My mother had already passed, leaving me to care for my younger sister, Molly, whose body was failing her, whose medical bills were astronomical.
"I can make this all go away for Molly," Ethan had said to me that night, in the ruins of our life. His voice was quiet, almost gentle, which made it all the more monstrous. "There's a family in Texas. The Duncans. They have an arrangement they need filled. You go there, you do as you're told, and Molly gets the best care money can buy. A new identity. A safe place. No foster care, no state-run facilities."
He laid out the choice. My life for hers.
"Or," he'd added, "I can let the state take her. With your family's name, she'll be a target. You'll never see her again."
So I went.
The moment I stepped out of the car onto the endless, dusty expanse of the Duncan ranch, Caleb was there. He didn't greet me. He just looked me up and down, a predator assessing his new prey.
"So you're the broken little oil princess," he'd said. He grabbed my suitcase, not to help, but to toss it in the dirt. "You're not a guest here.

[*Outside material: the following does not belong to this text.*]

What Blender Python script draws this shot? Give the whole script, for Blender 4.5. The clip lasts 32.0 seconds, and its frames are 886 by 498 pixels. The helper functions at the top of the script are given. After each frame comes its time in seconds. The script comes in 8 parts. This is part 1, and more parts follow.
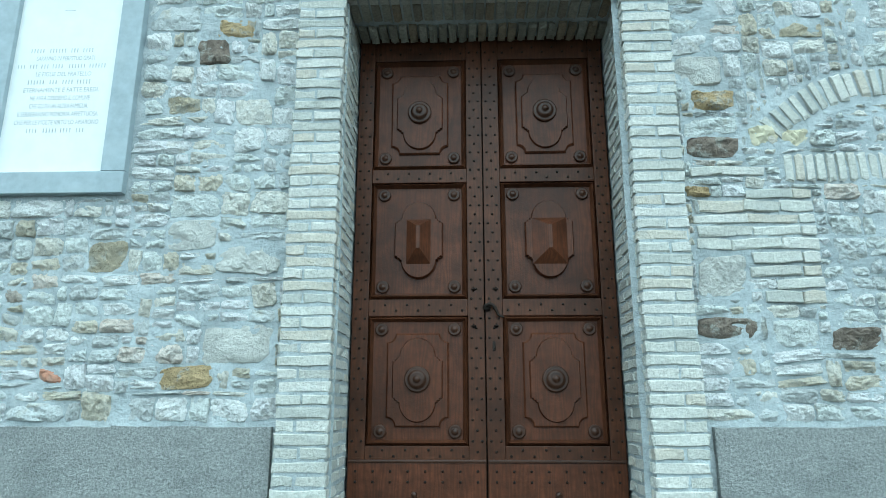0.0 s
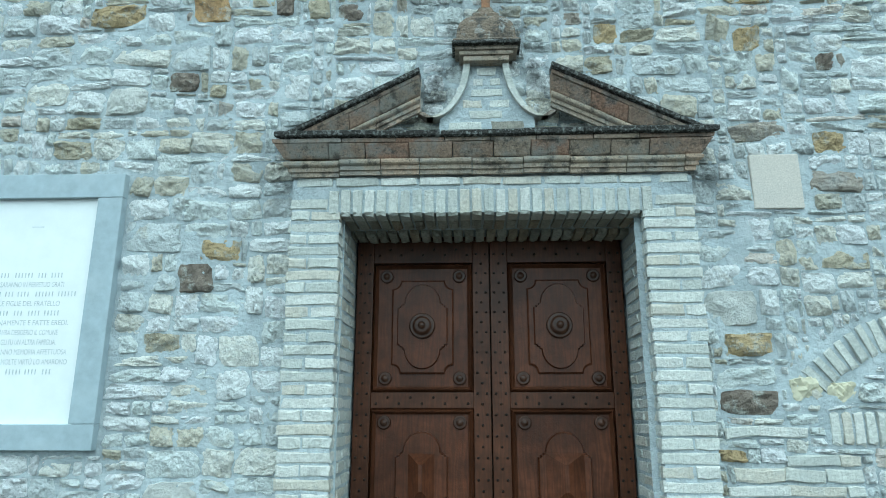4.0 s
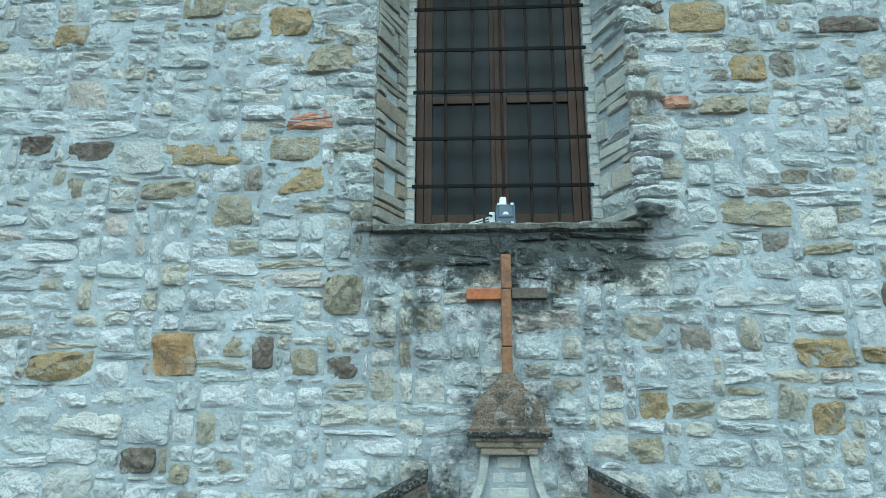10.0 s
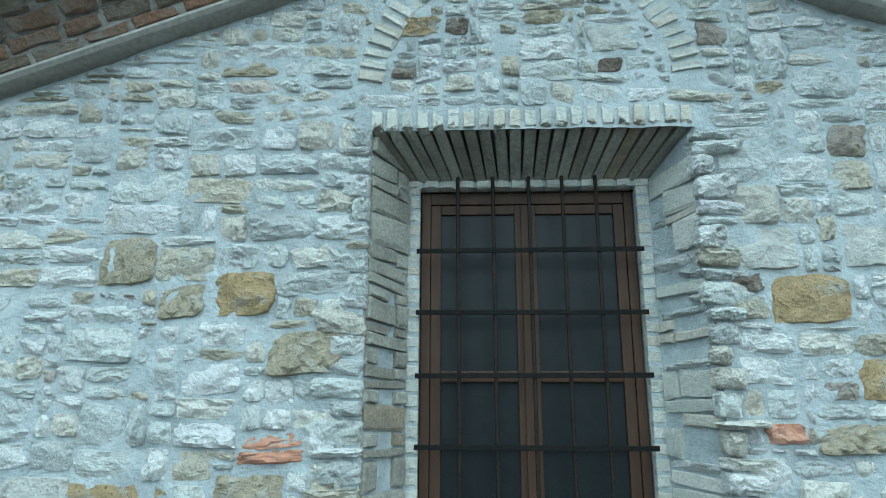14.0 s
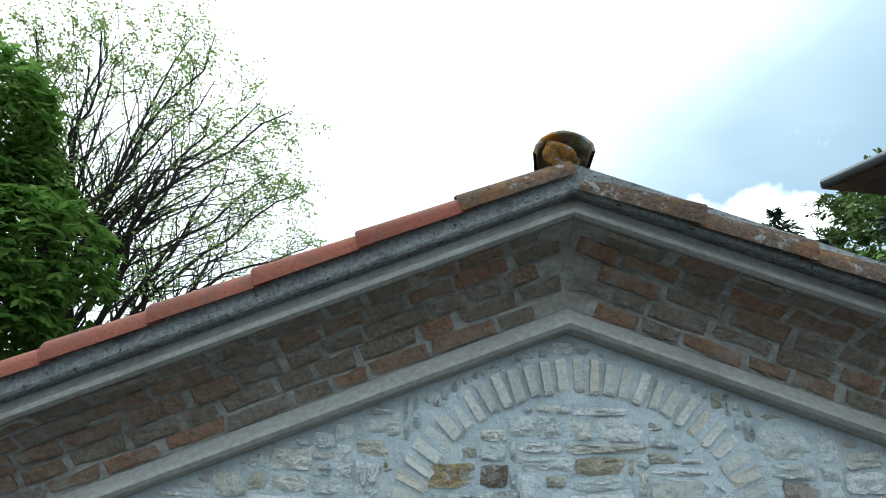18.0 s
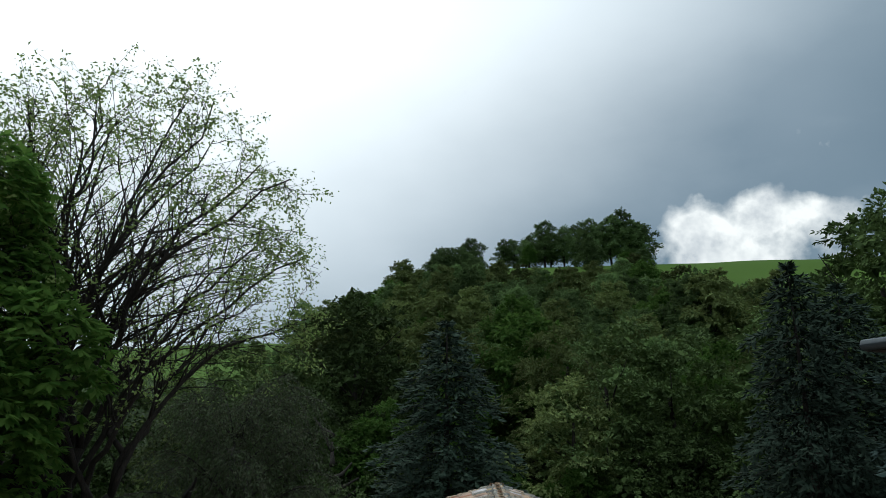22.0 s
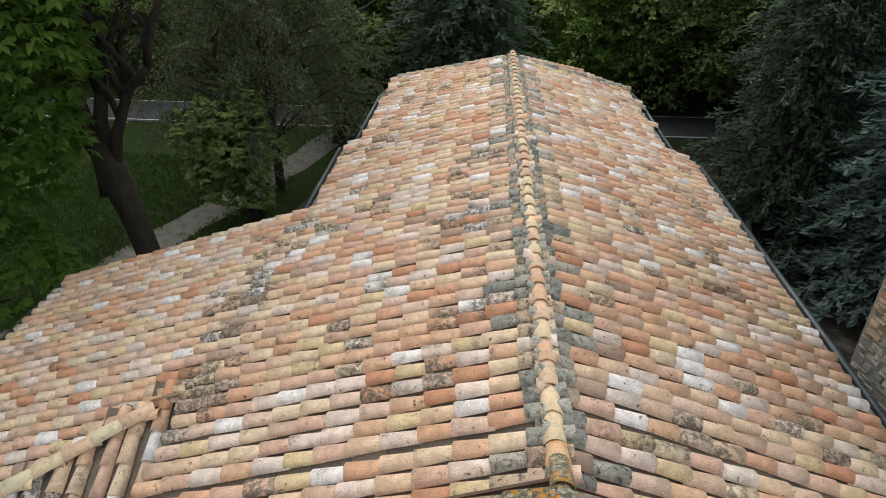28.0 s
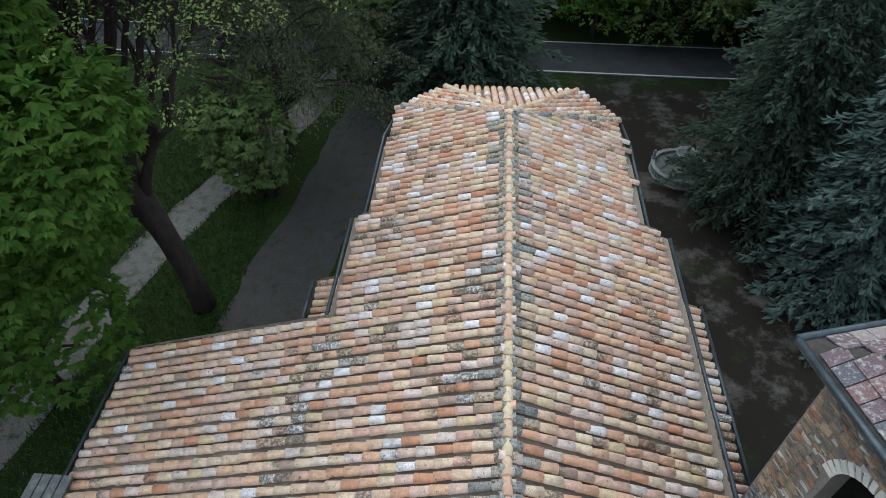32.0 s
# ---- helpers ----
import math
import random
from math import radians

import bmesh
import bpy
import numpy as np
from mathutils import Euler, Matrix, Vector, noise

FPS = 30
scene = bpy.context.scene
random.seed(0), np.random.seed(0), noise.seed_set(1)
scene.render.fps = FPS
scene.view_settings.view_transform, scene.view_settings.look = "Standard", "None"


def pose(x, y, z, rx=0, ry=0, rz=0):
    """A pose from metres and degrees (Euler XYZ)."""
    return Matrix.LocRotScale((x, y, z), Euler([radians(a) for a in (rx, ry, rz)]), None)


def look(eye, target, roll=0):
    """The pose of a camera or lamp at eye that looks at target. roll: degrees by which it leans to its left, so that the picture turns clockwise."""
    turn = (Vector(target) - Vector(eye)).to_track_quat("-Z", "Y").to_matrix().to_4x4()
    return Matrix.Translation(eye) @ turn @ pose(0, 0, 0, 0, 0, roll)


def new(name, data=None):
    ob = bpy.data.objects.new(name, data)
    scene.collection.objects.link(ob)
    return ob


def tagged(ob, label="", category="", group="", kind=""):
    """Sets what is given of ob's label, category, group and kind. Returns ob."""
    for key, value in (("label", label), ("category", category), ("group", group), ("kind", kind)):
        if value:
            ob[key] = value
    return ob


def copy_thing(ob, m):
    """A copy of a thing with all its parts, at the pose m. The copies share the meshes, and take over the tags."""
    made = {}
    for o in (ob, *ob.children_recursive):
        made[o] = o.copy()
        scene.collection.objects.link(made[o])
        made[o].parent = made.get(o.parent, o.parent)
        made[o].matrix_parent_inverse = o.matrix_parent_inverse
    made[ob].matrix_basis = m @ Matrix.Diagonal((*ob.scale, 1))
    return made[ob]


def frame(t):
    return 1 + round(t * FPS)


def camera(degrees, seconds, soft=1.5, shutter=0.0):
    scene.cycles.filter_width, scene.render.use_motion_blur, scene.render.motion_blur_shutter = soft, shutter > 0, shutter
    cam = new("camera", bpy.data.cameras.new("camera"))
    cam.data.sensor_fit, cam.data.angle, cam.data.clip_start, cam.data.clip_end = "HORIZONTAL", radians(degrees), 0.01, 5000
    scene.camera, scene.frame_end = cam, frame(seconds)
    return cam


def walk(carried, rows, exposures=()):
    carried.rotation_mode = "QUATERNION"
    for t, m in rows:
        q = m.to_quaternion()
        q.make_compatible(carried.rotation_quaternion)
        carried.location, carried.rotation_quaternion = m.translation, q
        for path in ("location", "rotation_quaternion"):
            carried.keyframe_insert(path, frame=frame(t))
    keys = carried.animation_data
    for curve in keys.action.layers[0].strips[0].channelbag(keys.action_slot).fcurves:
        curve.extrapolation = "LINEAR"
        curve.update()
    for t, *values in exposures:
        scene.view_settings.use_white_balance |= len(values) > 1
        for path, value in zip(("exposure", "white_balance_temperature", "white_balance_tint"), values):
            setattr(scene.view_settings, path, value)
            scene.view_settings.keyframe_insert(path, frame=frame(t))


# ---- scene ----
cam = camera(68.8, 32.0, soft=0.9)
METRES, EYE, TILT, LEAN, TURN = 20.0, 1.15, 13.9, 0.0, 2.1
ROWS = [
    (0.0, 0.0, 0.0, 0.0, 0.0, 0.0, -0.0),
    (0.5, -0.0001, 0.0014, 0.0069, 0.03, -0.02, 0.01),
    (1.0, 0.0002, 0.0036, 0.015, 0.1, 0.03, 0.02),
    (1.5, 0.0003, 0.006, 0.0231, 0.15, 0.06, 0.02),
    (2.0, 0.0, 0.0087, 0.0319, 0.15, 0.02, 0.02),
    (2.5, 0.0001, 0.0115, 0.0415, 0.23, 0.03, 0.03),
    (3.0, -0.0, 0.0144, 0.0517, 0.26, 0.1, 0.03),
    (3.5, -0.0002, 0.017, 0.0607, 0.29, 0.15, 0.04),
    (5.5, -0.0011, 0.027, 0.0969, 0.36, 0.19, 0.08),
    (6.0, -0.0014, 0.0296, 0.106, 0.4, 0.21, 0.08),
    (6.5, -0.0015, 0.0321, 0.1156, 0.41, 0.22, 0.06),
    (7.0, -0.0017, 0.0344, 0.1246, 0.4, 0.23, 0.06),
    (7.5, -0.002, 0.0367, 0.1329, 0.37, 0.29, 0.05),
    (8.0, -0.0022, 0.0389, 0.1417, 0.38, 0.3, 0.05),
    (8.5, -0.0024, 0.041, 0.1505, 0.37, 0.34, 0.04),
    (9.0, -0.0026, 0.0434, 0.1587, 0.38, 0.4, 0.04),
    (9.5, -0.0028, 0.0456, 0.167, 0.37, 0.46, 0.04),
    (10.0, -0.0034, 0.0558, 0.1726, 0.36, 0.76, 0.01),
    (10.5, -0.0039, 0.0763, 0.1776, 0.31, 0.81, -0.01),
    (11.0, -0.0049, 0.0861, 0.1855, 0.33, 0.57, -0.01),
    (11.5, -0.0058, 0.0902, 0.1943, 0.33, 0.65, -0.03),
    (12.0, -0.0064, 0.0943, 0.2041, 0.3, 0.69, -0.05),
    (12.5, -0.0072, 0.0981, 0.2151, 0.3, 0.69, -0.06),
    (13.0, -0.0074, 0.1017, 0.2263, 0.3, 0.71, -0.07),
    (13.5, -0.0072, 0.1047, 0.2375, 0.34, 0.74, -0.07),
    (14.0, -0.0067, 0.108, 0.2507, 0.32, 0.75, -0.11),
    (14.5, -0.0066, 0.1113, 0.2639, 0.3, 0.79, -0.15),
    (16.5, -0.0102, 0.1225, 0.3102, 0.39, 1.07, -0.22),
    (17.0, -0.0114, 0.1257, 0.3225, 0.4, 1.09, -0.22),
    (17.5, -0.0125, 0.1292, 0.3355, 0.39, 1.1, -0.23),
    (18.0, -0.0134, 0.1325, 0.3483, 0.49, 1.02, -0.09),
    (18.5, -0.0146, 0.1361, 0.3605, 0.51, 1.06, -0.12),
    (19.0, -0.0155, 0.14, 0.3739, 0.5, 1.07, -0.13),
    (19.5, -0.0165, 0.1439, 0.3875, 0.49, 1.09, -0.15),
    (20.0, -0.0177, 0.1476, 0.4013, 0.49, 1.08, -0.17),
    (20.5, -0.0185, 0.1512, 0.4164, 0.51, 1.04, -0.19),
    (21.0, -0.0187, 0.1548, 0.4305, 0.53, 1.05, -0.22),
    (21.5, -0.02, 0.1585, 0.4448, 0.53, 1.02, -0.25),
    (22.0, -0.0213, 0.162, 0.4587, 0.55, 0.99, -0.25),
    (22.5, -0.022, 0.1649, 0.4709, 0.72, 0.99, -0.22),
    (23.0, -0.0231, 0.1684, 0.4821, 0.92, 0.88, -0.2),
    (23.5, -0.0238, 0.1711, 0.4921, 1.08, -3.68, -0.16),
    (24.0, -0.0249, 0.1732, 0.4998, 1.2, -4.57, -0.14),
    (24.5, -0.026, 0.1753, 0.5094, 1.32, -4.61, -0.13),
    (26.5, -0.0282, 0.1904, 0.5683, 1.61, -26.19, -0.07),
    (27.0, -0.0287, 0.195, 0.5827, 1.64, -34.29, -0.12),
    (27.5, -0.0291, 0.1981, 0.5908, 1.69, -41.8, -0.16),
    (28.0, -0.0291, 0.1992, 0.5908, 1.75, -43.61, -0.15),
    (28.5, -0.0286, 0.2003, 0.5914, 1.78, -48.19, -0.16),
    (29.0, -0.028, 0.2051, 0.6029, 1.77, -55.22, -0.17),
    (29.5, -0.0281, 0.2193, 0.6513, 1.81, -55.82, -0.18),
    (30.0, -0.0293, 0.2351, 0.7032, 1.86, -55.81, -0.18),
    (30.5, -0.0278, 0.2784, 0.7508, 1.96, -55.99, -0.1),
    (31.0, -0.0279, 0.3321, 0.7962, 2.07, -55.93, -0.07),
    (31.5, -0.0289, 0.3513, 0.8413, 2.16, -55.92, -0.08),
    (32.0, -0.0295, 0.3691, 0.8944, 2.21, -58.44, -0.06),
]
EXPOSURES = [(0.0, 1.38, 5740, -8), (2.0, 1.34, 5740, -8), (9.0, 1.14, 5740, -8), (14.0, 1.25, 5750, -7), (17.0, 1.17, 6020, 0), (18.0, 0.80, 5990, 3), (18.5, 0.38, 6050, 3), (19.0, 0.10, 6100, 3), (20.0, -0.08, 6050, 3), (21.0, -0.40, 6050, 4), (22.0, -0.58, 6050, 5), (23.0, -0.72, 6080, 6), (24.3, -0.76, 6200, 7), (25.5, -0.25, 6800, 10), (27.0, 0.42, 7300, 13), (29.0, 0.22, 6600, 12), (30.0, 0.20, 6280, 11), (32.0, 0.28, 5950, 10)]
walk(cam, [(t, pose(0, 0, EYE, TILT, LEAN, TURN) @ pose(METRES * x, METRES * y, METRES * z, 90 + pitch, roll, yaw)) for t, x, y, z, yaw, pitch, roll in ROWS],
     EXPOSURES)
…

You're a payment. You'll work. You'll obey. And you'll learn to call me sir."
That was the beginning of the breaking.
Now, in the clinic, Caleb's grip on my jaw was just as brutal. He forced my head back, his thumb pressing into the bruise on my cheek.
"Tell him, Jocelyn," he repeated, his voice dangerously low.
The terror was a familiar friend. I looked at Ethan, at his cold, calculating face, and then at Caleb, the architect of my daily misery. Two sides of the same coin.
"I... I belong to you," I whispered to Caleb, the words tasting like ash.
Caleb released me with a shove. He turned to Ethan, a triumphant sneer on his face. "You hear that? She's mine." He leaned in close to Ethan, his voice dropping to a conspiratorial whisper. "I even gave her my mark. So she'd never forget."
He ripped the collar of my hospital gown, exposing the skin just above my collarbone. There, branded into my flesh, was a small, stylized 'D'.
Ethan's face went rigid. The mask of calm indifference finally cracked, replaced by a flash of pure fury. For a single, terrifying moment, I thought he would lunge at Caleb.
Caleb just laughed. "Don't worry," he said, pulling my gown back into place with a rough tug. "I take good care of my things."
He stroked my hair, the gesture a grotesque parody of affection. "Poor thing's exhausted. She lost our baby."
His words hung in the air, heavy and suffocating. He wanted Ethan to know. He wanted him to feel this.
My mind went blessedly blank. I felt nothing. I was a stone at the bottom of a deep, dark well.